İnsan fıtratının dine uygunluğu, onun kendi başına yardıma ihtiyaç duymaksızın her türlü gerçeğe vâkıf olabileceğini değil, ilâhî buyruklar ve gerçekler ile insan yaratılışının uyumunu gösterir. Bu yüzden doğal din anlayışı ile vahiy dinlerinin birbirlerinin destekçisi olması gerekir. İnsanların ilâhî buyruklar ile uyum gösterecek bir tabiata sahip olmalarının geleneksel dinlere aykırı bir tarafı bulunmamaktadır. Ancak doğal dinin insan için yeterli olduğunun düşünülmesi ve vahye gerek bulunmadığının iddia edilmesi halinde doğal dinin içeriği açısından çeşitli problemlerin ortaya çıktığı görülmektedir. Öncelikle insan aklının saf bir şekilde tüm evrenin bir yaratıcısı olması gerektiğine hükmedebilmesinde herkes için genel geçer kuralların bulunduğu iddia edilemez. Çeşitli topluluklarda görüldüğü gibi insanlar bir yerine birden çok ilâh edinebilirler.
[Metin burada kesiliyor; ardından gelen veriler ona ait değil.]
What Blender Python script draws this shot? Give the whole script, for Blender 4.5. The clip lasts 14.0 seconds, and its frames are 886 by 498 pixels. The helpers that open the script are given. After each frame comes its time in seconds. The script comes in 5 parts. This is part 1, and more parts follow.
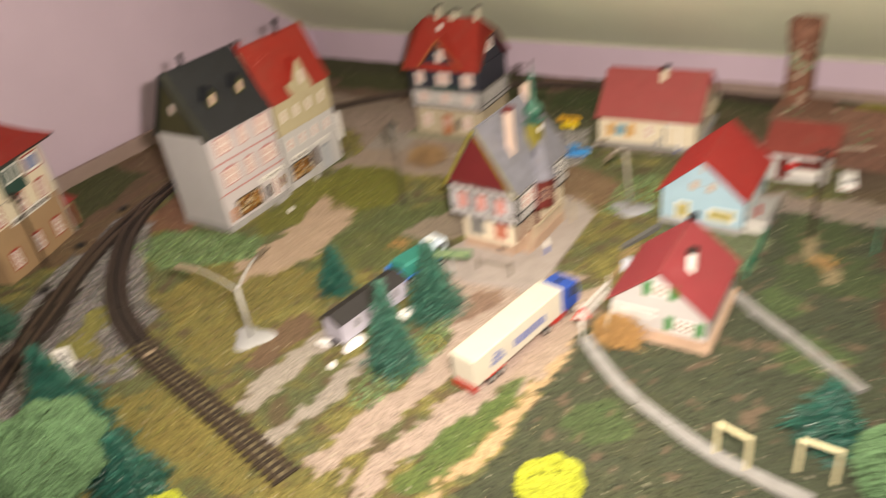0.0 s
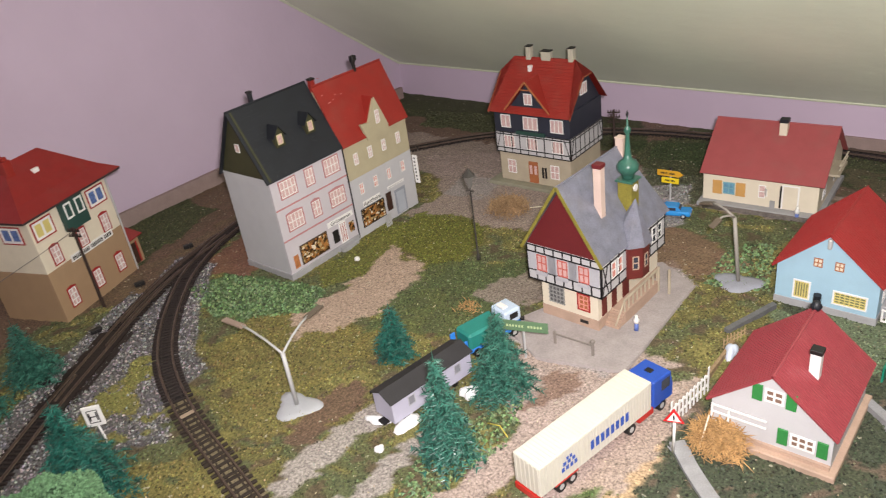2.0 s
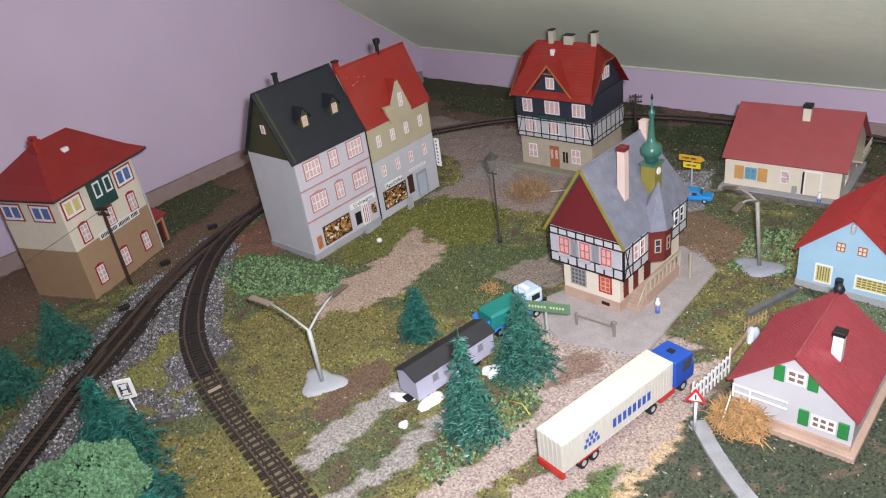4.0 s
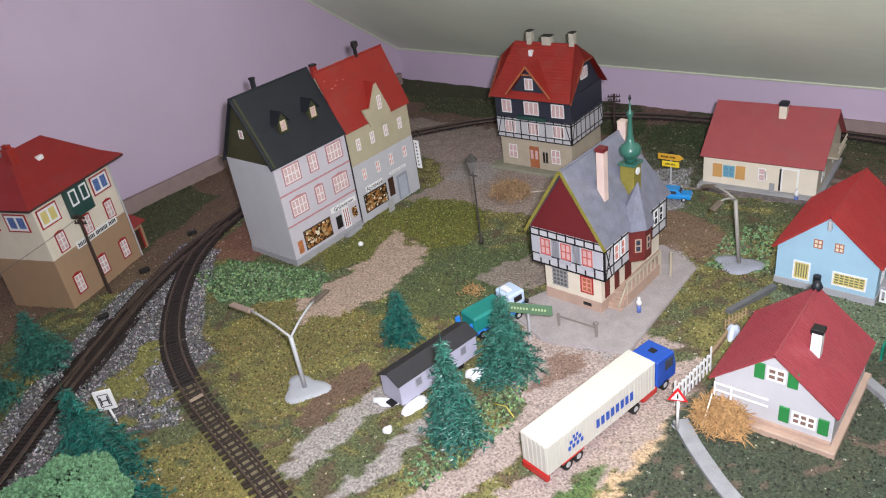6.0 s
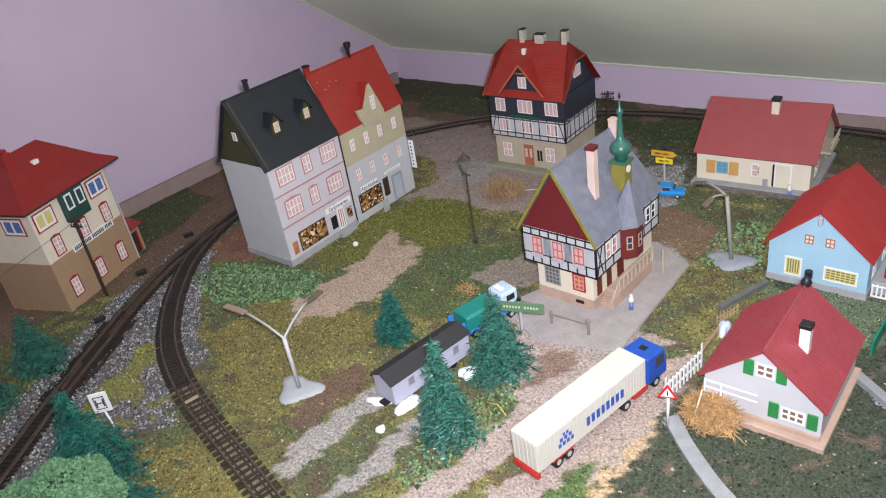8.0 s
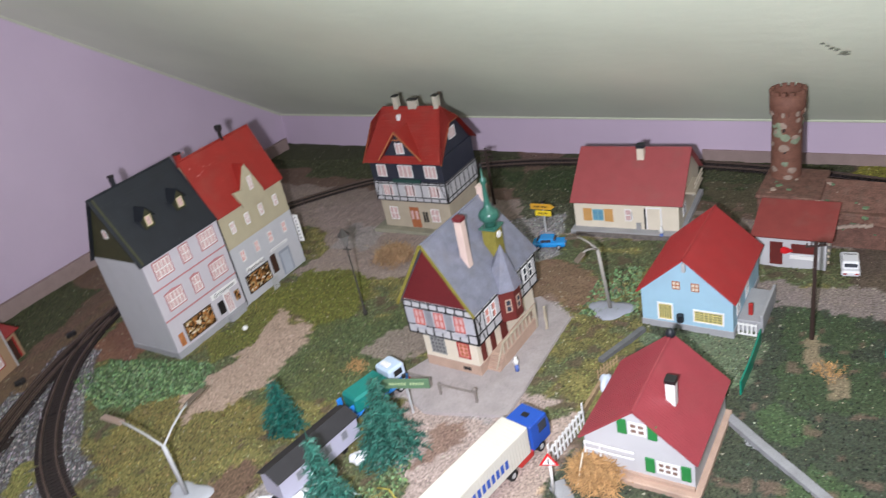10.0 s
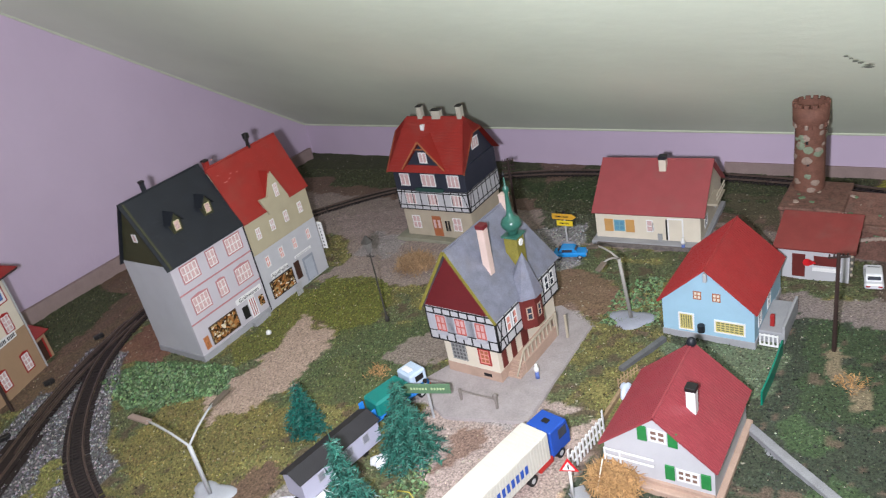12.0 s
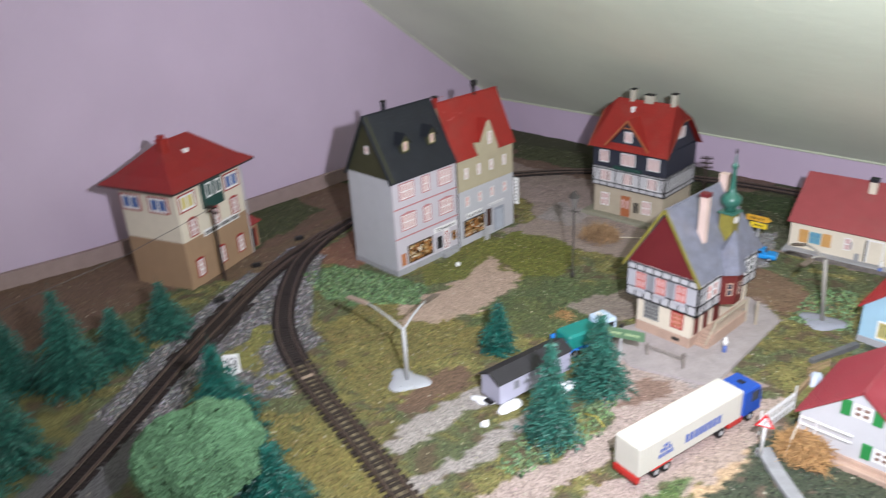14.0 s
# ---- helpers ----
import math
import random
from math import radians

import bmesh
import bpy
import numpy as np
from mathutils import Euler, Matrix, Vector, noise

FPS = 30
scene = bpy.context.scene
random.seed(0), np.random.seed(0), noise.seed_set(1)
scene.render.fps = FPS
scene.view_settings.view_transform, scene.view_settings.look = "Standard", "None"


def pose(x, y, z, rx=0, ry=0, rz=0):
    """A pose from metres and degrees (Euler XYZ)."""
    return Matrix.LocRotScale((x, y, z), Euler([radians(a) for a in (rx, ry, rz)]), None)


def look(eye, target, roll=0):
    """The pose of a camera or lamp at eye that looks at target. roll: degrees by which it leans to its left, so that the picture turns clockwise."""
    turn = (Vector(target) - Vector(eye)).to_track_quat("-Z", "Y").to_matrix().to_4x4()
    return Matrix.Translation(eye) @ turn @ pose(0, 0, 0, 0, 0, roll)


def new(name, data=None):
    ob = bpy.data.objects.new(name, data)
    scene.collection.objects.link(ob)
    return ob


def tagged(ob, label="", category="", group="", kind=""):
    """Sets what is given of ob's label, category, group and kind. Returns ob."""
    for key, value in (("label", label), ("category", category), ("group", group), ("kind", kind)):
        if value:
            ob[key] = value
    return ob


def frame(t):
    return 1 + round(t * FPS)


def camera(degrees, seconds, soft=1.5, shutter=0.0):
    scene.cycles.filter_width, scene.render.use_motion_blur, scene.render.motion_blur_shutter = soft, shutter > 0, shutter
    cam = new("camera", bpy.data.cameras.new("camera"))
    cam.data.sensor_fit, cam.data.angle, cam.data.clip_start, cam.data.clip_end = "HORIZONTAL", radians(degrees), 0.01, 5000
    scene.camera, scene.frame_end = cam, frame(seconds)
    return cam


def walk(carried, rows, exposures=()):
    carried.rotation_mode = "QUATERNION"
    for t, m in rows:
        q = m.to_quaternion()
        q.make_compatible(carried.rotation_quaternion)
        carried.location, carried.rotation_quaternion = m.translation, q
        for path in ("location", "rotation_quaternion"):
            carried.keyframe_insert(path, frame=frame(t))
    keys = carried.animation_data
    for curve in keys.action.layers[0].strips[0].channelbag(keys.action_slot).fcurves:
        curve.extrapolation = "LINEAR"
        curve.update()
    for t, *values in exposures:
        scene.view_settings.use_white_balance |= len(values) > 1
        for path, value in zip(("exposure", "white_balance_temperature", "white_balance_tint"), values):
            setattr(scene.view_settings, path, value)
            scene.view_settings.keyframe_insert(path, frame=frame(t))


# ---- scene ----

Tek bir ilâh edinmeleri halinde de bu ilâhın ne gibi niteliklere sahip olduğu, O‟na ibadet etmeye gerek olup olmadığı, şâyet gerekli görülüyorsa ne şekilde ibadet edeceklerini belirlemede genel bir kural oluşturamazlar. Şu an dünya geneline bakıldığında geçmiş dönemlerde putperest inançlara ve batıl uygulamalara sahip pek çok milletin bu inançlarından kurtularak evrene hâkim tek bir Yaratıcı inancı etrafında birleşmiş olmalarının nedeni, kendi doğaları ve akıllarından hareket etmelerinden değil, vahiy gönderilmiş bir dinin takipçileri olmalarından kaynaklanmıştır.

Bazı deistlerce Tanrı‟ya yapılacak ibadetin içeriğinin erdemli bir yaşam ve ahlâkî davranışlar olduğu ifade edilse de, bir insanın neden ahlâklı davranması gerektiğini, ya da neden ahlâk diye bir kavramın olması gerektiğinin de doğal dinden hareketle ortaya konması mümkün değildir. Yani kısaca aklın tek başına dinî ve ahlâksal ilkeleri kurmakta yeterli olduğu iddiası, içinin tatmin edici şekilde doldurulması gereken oldukça büyük bir iddiadır. Oysa deist yazarların bu noktada yeterli açıklamalar getirebildikleri söylenemez. Ortaya koydukları ve genel geçer kurallar olduğunu iddia ettikleri ilkelerin de evrensel ve tarihsel gerçeklikler yeterince göz önünde bulundurularak belirlendiğinin söylenmesi oldukça zordur.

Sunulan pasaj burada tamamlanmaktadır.